Labour consciously helped the rise of the financial sector. Although the international dimension to the 2008 banking crash was decisive, Labour created a regulatory landscape that ensured it had a catastrophic impact in Britain. Even after the crash, Labour refused to deal any significant blows against the banks, instead bailing them out with the minimum of strings. In this way, Labour helped prepare the way for the assault now taking place on the welfare state by the Con-Dems.

The wealth gap ballooned under Labour. Directors’ pay increased from 47 times the average pay in their firms to 81 times the average. The working class borrowed to maintain living standards. The ratio of savings to GDP in the early 1990s was 12%. By 2008 it was zero as savings were run down.

Another key promise when Labour was elected was to eliminate child poverty, which affected 3.4 million children in 1997. Labour left office with 2.8 million children still below the breadline. Toynbee and Walker admit that "more adults fell into poverty than children escaped it". Typically, however, they throw Labour a lifeline by saying that at least they "slowed down the rise in inequality". In other words, marginal achievements in one area were wiped out by an increase in inequality and poverty overall.

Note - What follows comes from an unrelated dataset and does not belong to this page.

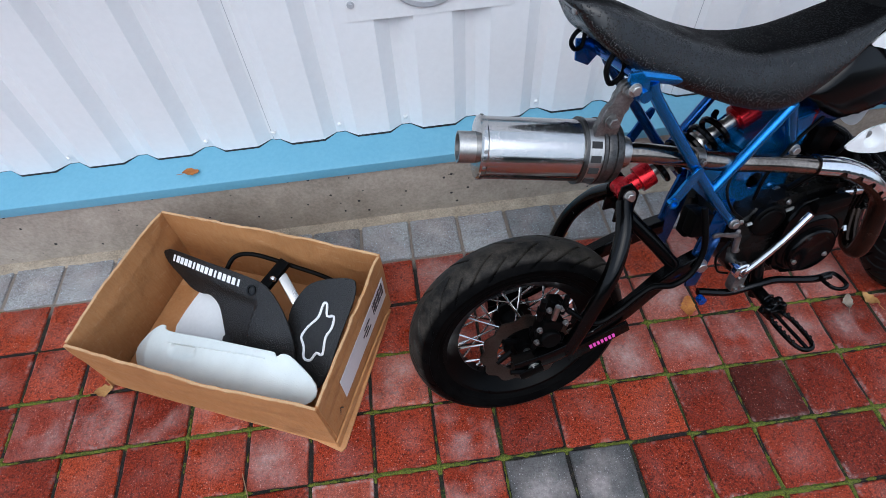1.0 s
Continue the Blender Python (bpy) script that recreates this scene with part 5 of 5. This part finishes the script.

Instead of drawing these points out, we are offered a mishmash of truisms and apologetics. The authors tell us that Labour ministers were "a clever and well-intentioned group of men and women" who had set themselves an impossible task. Apparently, "Labour governments are destined to disappoint their followers because the centre left sets the bar higher and hopes are inflated". We are told that Labour lost the 2010 general election partly for "just having been in power for so long". But the real reason that Labour lost the votes of some four million working-class people between 1997 and 2010 was because many could not see the point in voting for them. For millions more, a vote for Labour was a vote for the ‘lesser evil’. Millions can see ‘the verdict’ that Toynbee and Walker refuse to acknowledge: Labour is a party of big business and the rich.